# What needs to be done
Set down all of the data that follows word for word, without the images.

━━━━━ Data shown

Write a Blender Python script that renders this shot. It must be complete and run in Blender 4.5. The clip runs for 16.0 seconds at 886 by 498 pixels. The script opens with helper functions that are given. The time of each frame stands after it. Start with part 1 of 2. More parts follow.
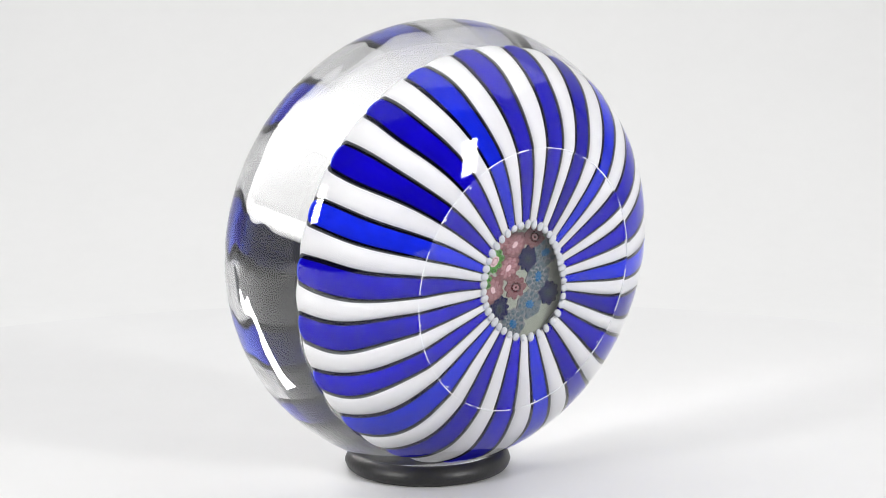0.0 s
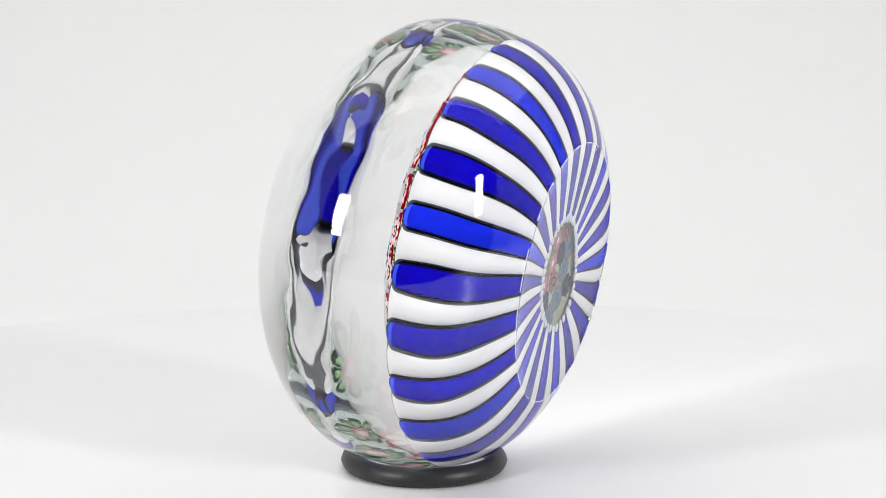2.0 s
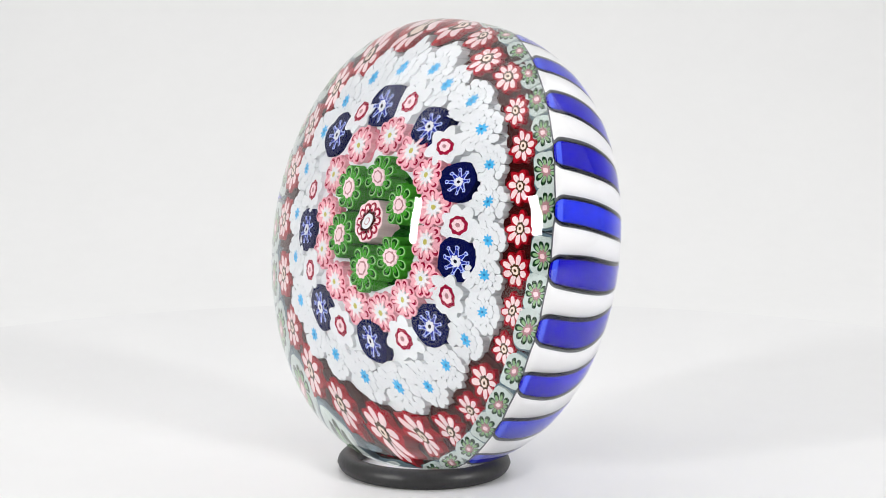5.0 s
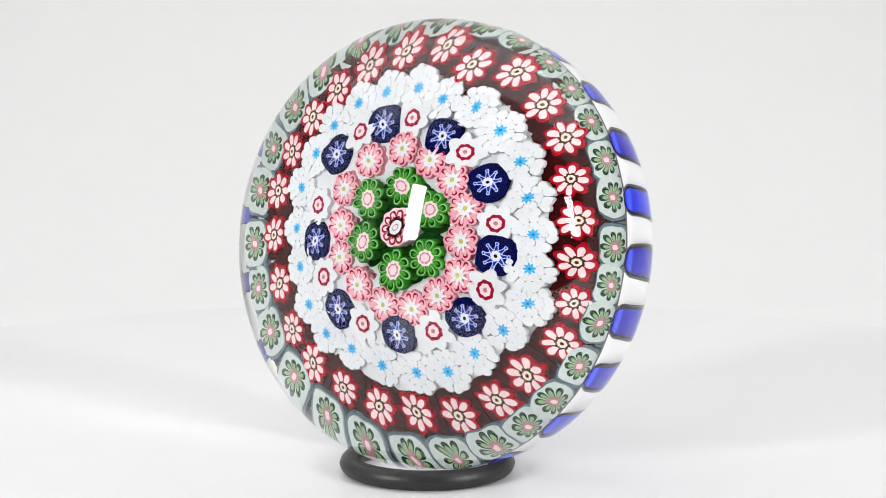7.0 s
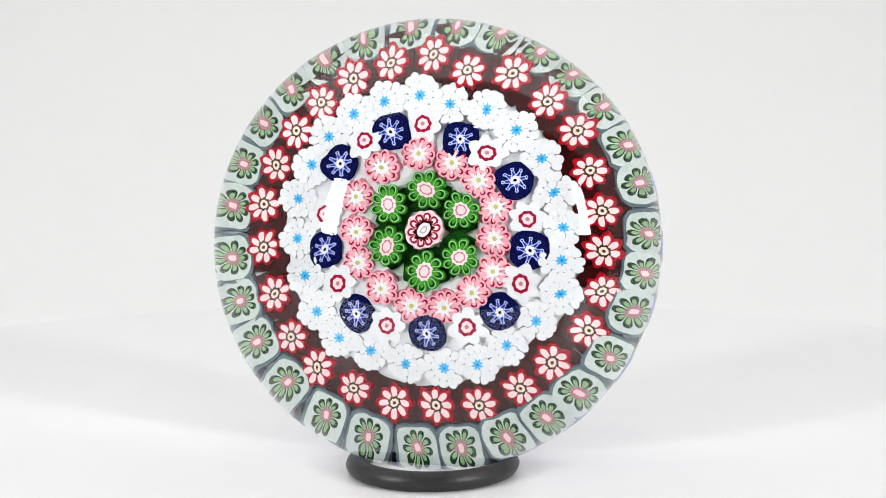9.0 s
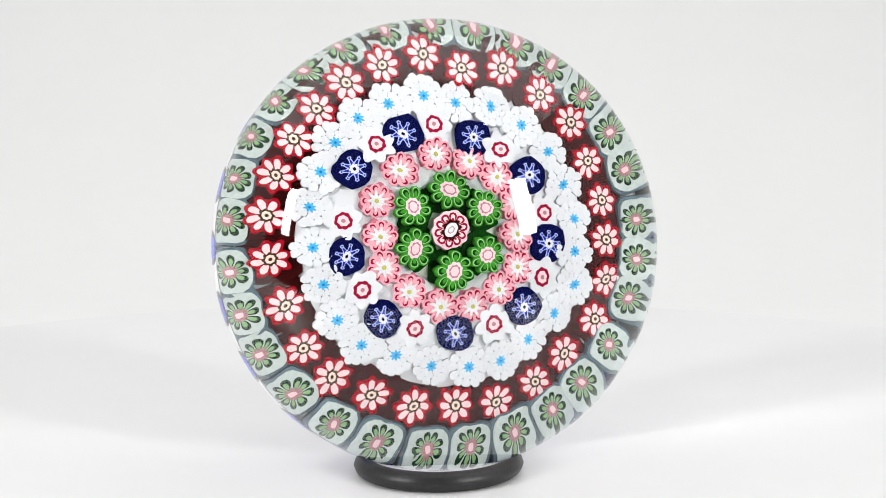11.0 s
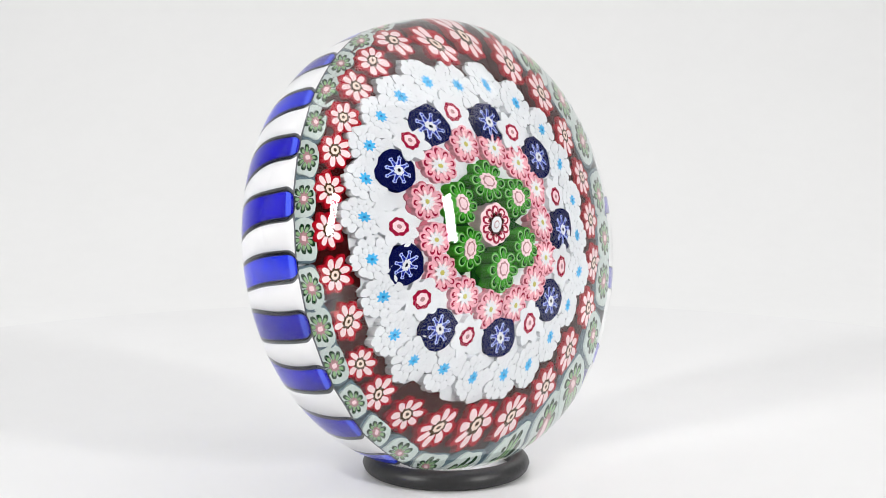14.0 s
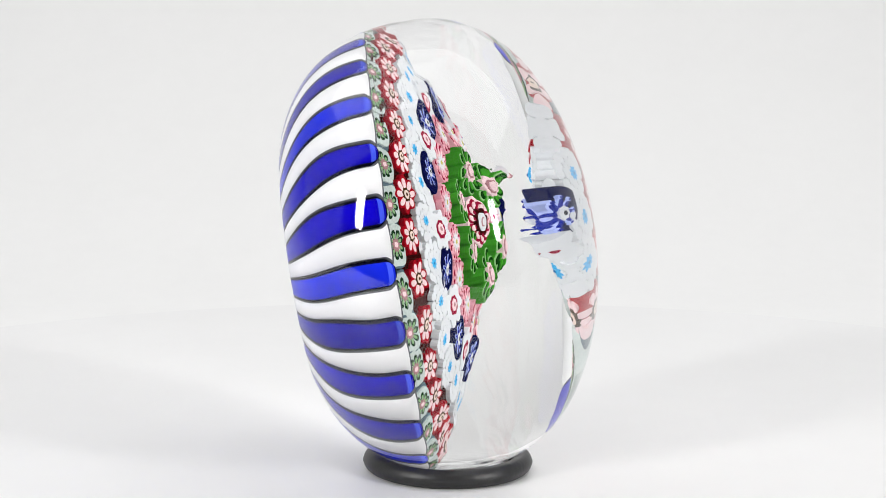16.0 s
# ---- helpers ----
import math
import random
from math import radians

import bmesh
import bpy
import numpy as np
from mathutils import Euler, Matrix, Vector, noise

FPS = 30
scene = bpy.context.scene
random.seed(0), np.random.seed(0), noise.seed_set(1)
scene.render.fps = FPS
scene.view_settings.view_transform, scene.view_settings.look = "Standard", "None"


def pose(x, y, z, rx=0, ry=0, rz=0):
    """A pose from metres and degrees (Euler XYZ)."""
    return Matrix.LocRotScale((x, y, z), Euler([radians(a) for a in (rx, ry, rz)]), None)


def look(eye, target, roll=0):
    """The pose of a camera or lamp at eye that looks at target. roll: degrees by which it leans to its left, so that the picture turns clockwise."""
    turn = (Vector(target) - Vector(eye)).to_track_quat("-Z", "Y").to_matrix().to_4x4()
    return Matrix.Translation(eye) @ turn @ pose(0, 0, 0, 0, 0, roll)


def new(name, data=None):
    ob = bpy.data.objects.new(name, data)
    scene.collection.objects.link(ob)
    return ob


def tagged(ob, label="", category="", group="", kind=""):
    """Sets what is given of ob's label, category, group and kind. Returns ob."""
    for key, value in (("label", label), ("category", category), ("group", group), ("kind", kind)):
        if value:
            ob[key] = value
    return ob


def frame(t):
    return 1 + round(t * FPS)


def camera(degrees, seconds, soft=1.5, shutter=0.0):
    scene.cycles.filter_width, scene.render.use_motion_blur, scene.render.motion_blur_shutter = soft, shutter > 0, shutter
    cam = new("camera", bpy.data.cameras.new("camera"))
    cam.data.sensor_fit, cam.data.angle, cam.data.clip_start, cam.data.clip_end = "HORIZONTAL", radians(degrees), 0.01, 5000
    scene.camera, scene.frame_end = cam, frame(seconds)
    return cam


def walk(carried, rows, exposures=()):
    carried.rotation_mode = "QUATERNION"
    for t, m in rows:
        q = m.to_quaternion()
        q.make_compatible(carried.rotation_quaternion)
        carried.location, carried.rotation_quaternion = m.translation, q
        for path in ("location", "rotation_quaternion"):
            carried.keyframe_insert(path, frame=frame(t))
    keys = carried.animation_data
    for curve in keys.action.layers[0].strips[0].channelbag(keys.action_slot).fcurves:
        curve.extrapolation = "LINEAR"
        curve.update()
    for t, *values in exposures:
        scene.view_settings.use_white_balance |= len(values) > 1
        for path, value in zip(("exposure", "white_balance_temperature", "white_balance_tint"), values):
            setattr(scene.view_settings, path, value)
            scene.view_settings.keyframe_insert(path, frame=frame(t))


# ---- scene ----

━━━━━━━━━━

# Task output
Write a Blender Python script that renders this shot. It must be complete and run in Blender 4.5. The clip runs for 16.0 seconds at 886 by 498 pixels. The script opens with helper functions that are given. The time of each frame stands after it. Start with part 1 of 2. More parts follow.
0.0 s
2.0 s
5.0 s
7.0 s
9.0 s
11.0 s
14.0 s
16.0 s
# ---- helpers ----
import math
import random
from math import radians

import bmesh
import bpy
import numpy as np
from mathutils import Euler, Matrix, Vector, noise

FPS = 30
scene = bpy.context.scene
random.seed(0), np.random.seed(0), noise.seed_set(1)
scene.render.fps = FPS
scene.view_settings.view_transform, scene.view_settings.look = "Standard", "None"


def pose(x, y, z, rx=0, ry=0, rz=0):
    """A pose from metres and degrees (Euler XYZ)."""
    return Matrix.LocRotScale((x, y, z), Euler([radians(a) for a in (rx, ry, rz)]), None)


def look(eye, target, roll=0):
    """The pose of a camera or lamp at eye that looks at target. roll: degrees by which it leans to its left, so that the picture turns clockwise."""
    turn = (Vector(target) - Vector(eye)).to_track_quat("-Z", "Y").to_matrix().to_4x4()
    return Matrix.Translation(eye) @ turn @ pose(0, 0, 0, 0, 0, roll)


def new(name, data=None):
    ob = bpy.data.objects.new(name, data)
    scene.collection.objects.link(ob)
    return ob


def tagged(ob, label="", category="", group="", kind=""):
    """Sets what is given of ob's label, category, group and kind. Returns ob."""
    for key, value in (("label", label), ("category", category), ("group", group), ("kind", kind)):
        if value:
            ob[key] = value
    return ob


def frame(t):
    return 1 + round(t * FPS)


def camera(degrees, seconds, soft=1.5, shutter=0.0):
    scene.cycles.filter_width, scene.render.use_motion_blur, scene.render.motion_blur_shutter = soft, shutter > 0, shutter
    cam = new("camera", bpy.data.cameras.new("camera"))
    cam.data.sensor_fit, cam.data.angle, cam.data.clip_start, cam.data.clip_end = "HORIZONTAL", radians(degrees), 0.01, 5000
    scene.camera, scene.frame_end = cam, frame(seconds)
    return cam


def walk(carried, rows, exposures=()):
    carried.rotation_mode = "QUATERNION"
    for t, m in rows:
        q = m.to_quaternion()
        q.make_compatible(carried.rotation_quaternion)
        carried.location, carried.rotation_quaternion = m.translation, q
        for path in ("location", "rotation_quaternion"):
            carried.keyframe_insert(path, frame=frame(t))
    keys = carried.animation_data
    for curve in keys.action.layers[0].strips[0].channelbag(keys.action_slot).fcurves:
        curve.extrapolation = "LINEAR"
        curve.update()
    for t, *values in exposures:
        scene.view_settings.use_white_balance |= len(values) > 1
        for path, value in zip(("exposure", "white_balance_temperature", "white_balance_tint"), values):
            setattr(scene.view_settings, path, value)
            scene.view_settings.keyframe_insert(path, frame=frame(t))


# ---- scene ----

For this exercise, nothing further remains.